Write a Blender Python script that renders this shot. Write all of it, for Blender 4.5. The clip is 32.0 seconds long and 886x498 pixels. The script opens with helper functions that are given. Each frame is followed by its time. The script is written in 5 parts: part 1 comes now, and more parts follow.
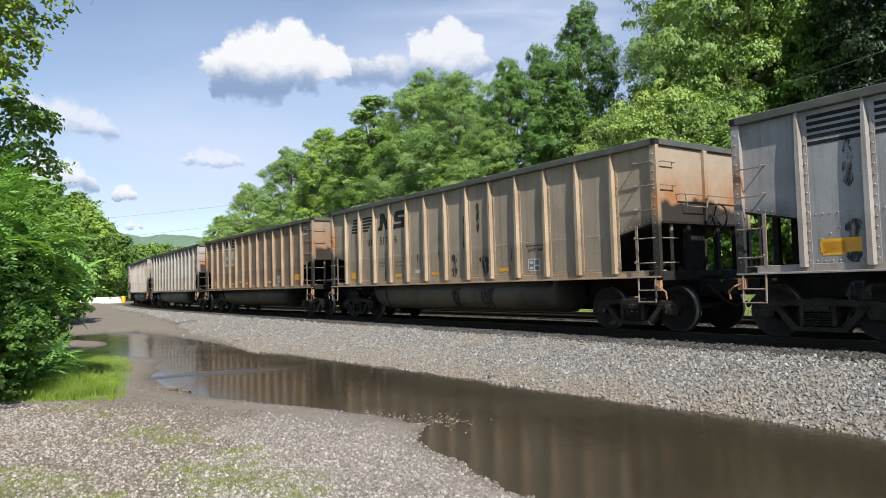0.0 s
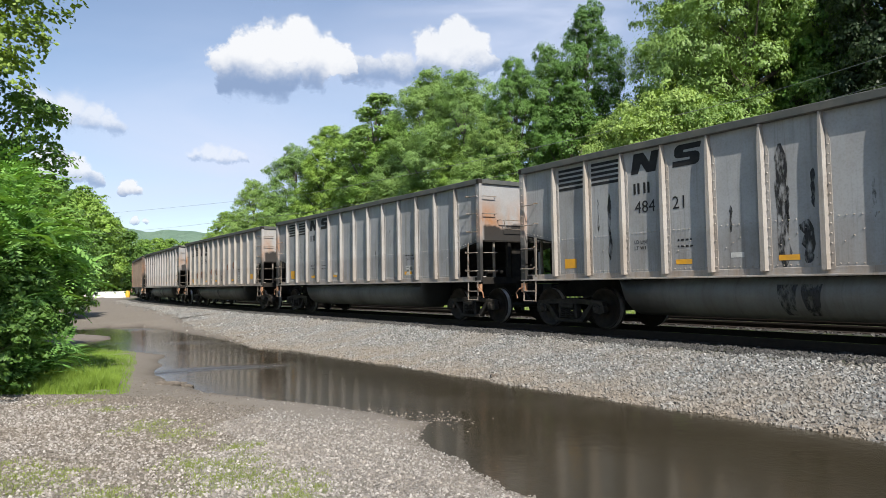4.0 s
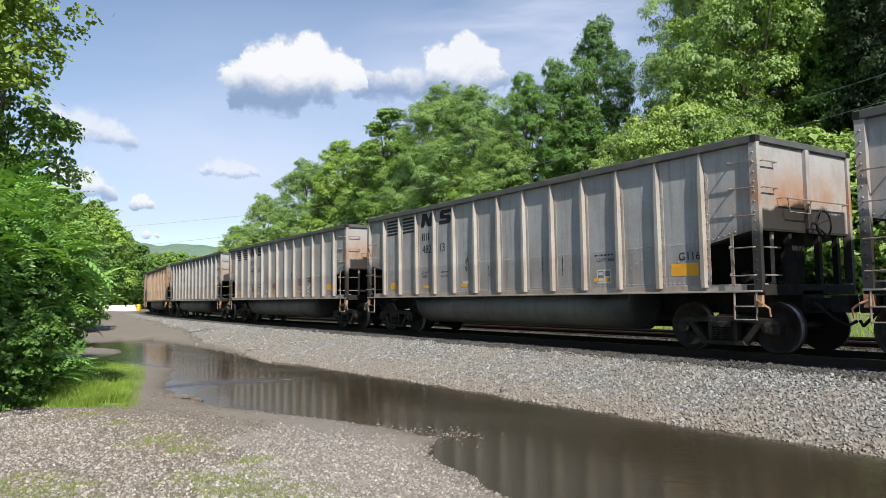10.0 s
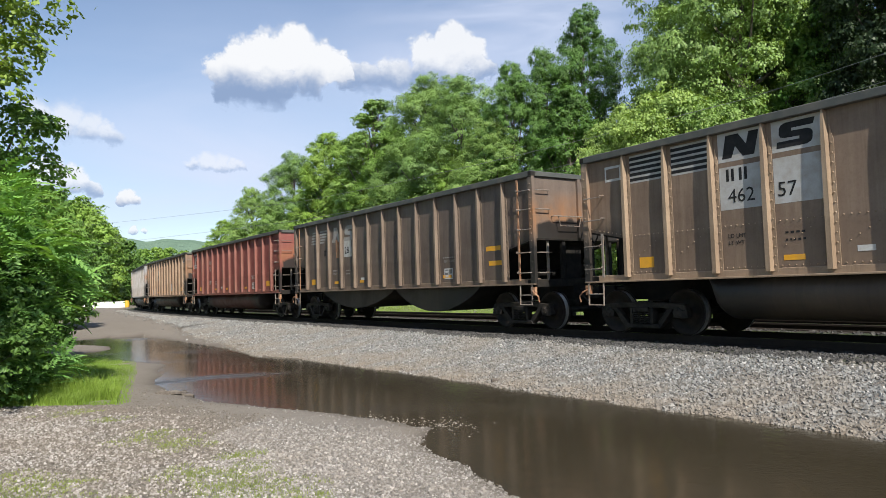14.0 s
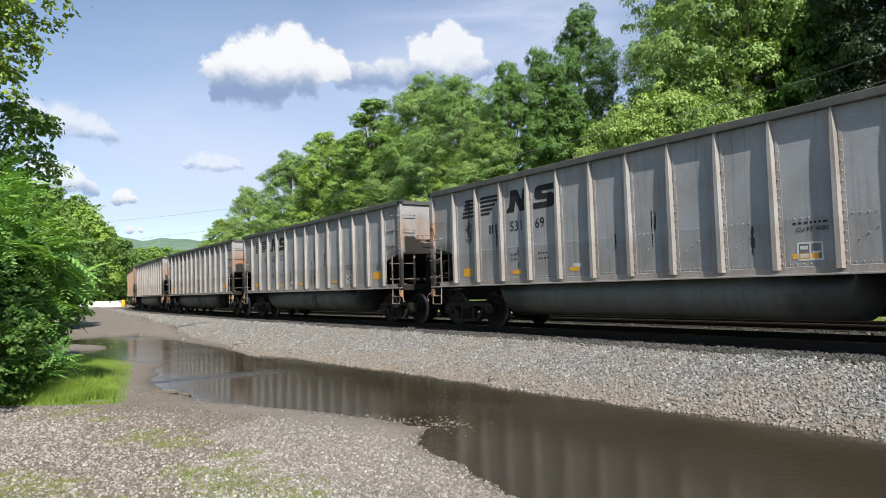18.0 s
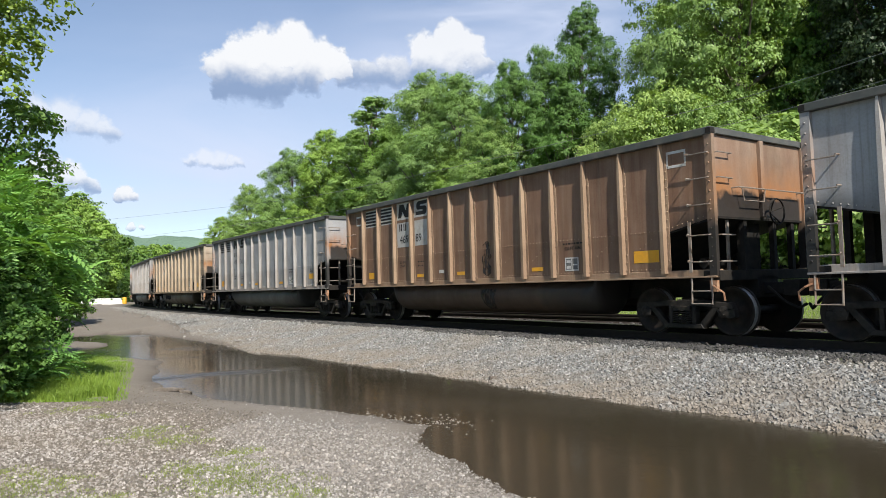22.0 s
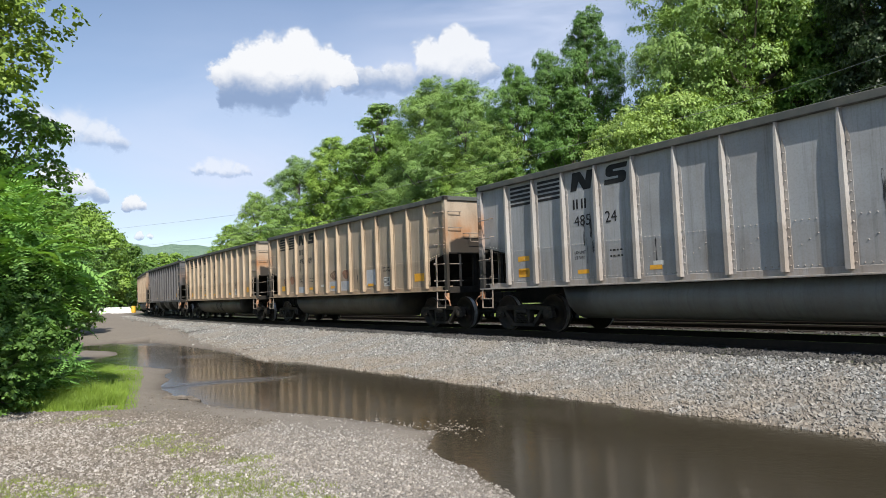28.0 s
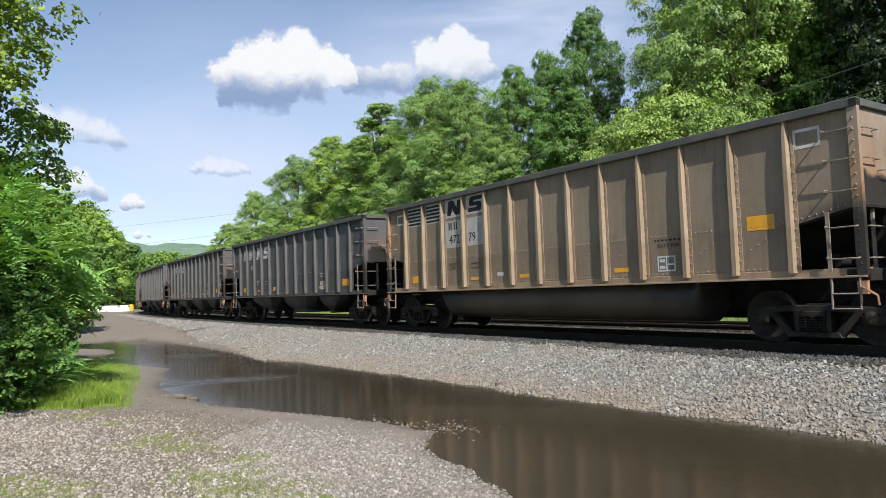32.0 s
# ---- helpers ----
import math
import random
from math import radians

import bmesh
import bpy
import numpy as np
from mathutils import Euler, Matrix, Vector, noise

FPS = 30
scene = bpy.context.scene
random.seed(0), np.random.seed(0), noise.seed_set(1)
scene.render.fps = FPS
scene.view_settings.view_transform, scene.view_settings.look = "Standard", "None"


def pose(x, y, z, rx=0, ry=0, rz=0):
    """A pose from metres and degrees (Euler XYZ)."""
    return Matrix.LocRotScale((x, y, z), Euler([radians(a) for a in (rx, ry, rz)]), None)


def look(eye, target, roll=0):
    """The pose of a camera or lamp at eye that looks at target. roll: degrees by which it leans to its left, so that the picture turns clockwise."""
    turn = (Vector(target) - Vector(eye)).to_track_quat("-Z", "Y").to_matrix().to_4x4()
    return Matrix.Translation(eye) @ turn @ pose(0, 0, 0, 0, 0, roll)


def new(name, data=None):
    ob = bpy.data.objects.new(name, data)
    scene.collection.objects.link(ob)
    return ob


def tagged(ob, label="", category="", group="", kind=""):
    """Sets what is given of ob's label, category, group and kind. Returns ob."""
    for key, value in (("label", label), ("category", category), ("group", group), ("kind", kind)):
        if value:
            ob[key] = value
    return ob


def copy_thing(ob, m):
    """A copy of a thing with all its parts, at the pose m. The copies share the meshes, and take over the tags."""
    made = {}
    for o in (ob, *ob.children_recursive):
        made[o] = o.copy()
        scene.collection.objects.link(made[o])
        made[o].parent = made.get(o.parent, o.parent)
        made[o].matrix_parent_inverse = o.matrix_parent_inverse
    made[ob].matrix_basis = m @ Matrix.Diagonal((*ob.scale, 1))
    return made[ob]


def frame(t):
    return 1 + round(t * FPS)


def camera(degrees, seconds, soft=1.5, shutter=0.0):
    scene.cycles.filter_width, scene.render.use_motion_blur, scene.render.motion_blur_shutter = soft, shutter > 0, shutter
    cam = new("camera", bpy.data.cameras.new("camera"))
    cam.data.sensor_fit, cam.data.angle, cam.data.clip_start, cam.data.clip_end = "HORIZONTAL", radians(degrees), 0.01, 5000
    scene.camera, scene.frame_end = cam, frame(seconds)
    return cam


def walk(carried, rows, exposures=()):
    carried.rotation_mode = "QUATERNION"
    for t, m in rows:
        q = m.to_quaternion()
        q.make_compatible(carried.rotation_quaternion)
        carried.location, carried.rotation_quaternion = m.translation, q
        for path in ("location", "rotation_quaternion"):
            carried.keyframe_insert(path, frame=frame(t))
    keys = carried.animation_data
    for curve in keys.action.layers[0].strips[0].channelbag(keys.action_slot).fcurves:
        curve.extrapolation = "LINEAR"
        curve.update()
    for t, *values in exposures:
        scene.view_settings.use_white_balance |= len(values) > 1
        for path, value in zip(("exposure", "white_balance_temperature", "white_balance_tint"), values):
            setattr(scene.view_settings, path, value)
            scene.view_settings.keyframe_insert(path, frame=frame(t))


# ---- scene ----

------------

= SHORT PROBLEM =
Repeat the listing in full and exactly. Do not include any images.

= OUTPUT FOR THIS EXERCISE =
Write a Blender Python script that renders this shot. Write all of it, for Blender 4.5. The clip is 32.0 seconds long and 886x498 pixels. The script opens with helper functions that are given. Each frame is followed by its time. The script is written in 5 parts: part 1 comes now, and more parts follow.
0.0 s
4.0 s
10.0 s
14.0 s
18.0 s
22.0 s
28.0 s
32.0 s
# ---- helpers ----
import math
import random
from math import radians

import bmesh
import bpy
import numpy as np
from mathutils import Euler, Matrix, Vector, noise

FPS = 30
scene = bpy.context.scene
random.seed(0), np.random.seed(0), noise.seed_set(1)
scene.render.fps = FPS
scene.view_settings.view_transform, scene.view_settings.look = "Standard", "None"


def pose(x, y, z, rx=0, ry=0, rz=0):
    """A pose from metres and degrees (Euler XYZ)."""
    return Matrix.LocRotScale((x, y, z), Euler([radians(a) for a in (rx, ry, rz)]), None)


def look(eye, target, roll=0):
    """The pose of a camera or lamp at eye that looks at target. roll: degrees by which it leans to its left, so that the picture turns clockwise."""
    turn = (Vector(target) - Vector(eye)).to_track_quat("-Z", "Y").to_matrix().to_4x4()
    return Matrix.Translation(eye) @ turn @ pose(0, 0, 0, 0, 0, roll)


def new(name, data=None):
    ob = bpy.data.objects.new(name, data)
    scene.collection.objects.link(ob)
    return ob


def tagged(ob, label="", category="", group="", kind=""):
    """Sets what is given of ob's label, category, group and kind. Returns ob."""
    for key, value in (("label", label), ("category", category), ("group", group), ("kind", kind)):
        if value:
            ob[key] = value
    return ob


def copy_thing(ob, m):
    """A copy of a thing with all its parts, at the pose m. The copies share the meshes, and take over the tags."""
    made = {}
    for o in (ob, *ob.children_recursive):
        made[o] = o.copy()
        scene.collection.objects.link(made[o])
        made[o].parent = made.get(o.parent, o.parent)
        made[o].matrix_parent_inverse = o.matrix_parent_inverse
    made[ob].matrix_basis = m @ Matrix.Diagonal((*ob.scale, 1))
    return made[ob]


def frame(t):
    return 1 + round(t * FPS)


def camera(degrees, seconds, soft=1.5, shutter=0.0):
    scene.cycles.filter_width, scene.render.use_motion_blur, scene.render.motion_blur_shutter = soft, shutter > 0, shutter
    cam = new("camera", bpy.data.cameras.new("camera"))
    cam.data.sensor_fit, cam.data.angle, cam.data.clip_start, cam.data.clip_end = "HORIZONTAL", radians(degrees), 0.01, 5000
    scene.camera, scene.frame_end = cam, frame(seconds)
    return cam


def walk(carried, rows, exposures=()):
    carried.rotation_mode = "QUATERNION"
    for t, m in rows:
        q = m.to_quaternion()
        q.make_compatible(carried.rotation_quaternion)
        carried.location, carried.rotation_quaternion = m.translation, q
        for path in ("location", "rotation_quaternion"):
            carried.keyframe_insert(path, frame=frame(t))
    keys = carried.animation_data
    for curve in keys.action.layers[0].strips[0].channelbag(keys.action_slot).fcurves:
        curve.extrapolation = "LINEAR"
        curve.update()
    for t, *values in exposures:
        scene.view_settings.use_white_balance |= len(values) > 1
        for path, value in zip(("exposure", "white_balance_temperature", "white_balance_tint"), values):
            setattr(scene.view_settings, path, value)
            scene.view_settings.keyframe_insert(path, frame=frame(t))


# ---- scene ----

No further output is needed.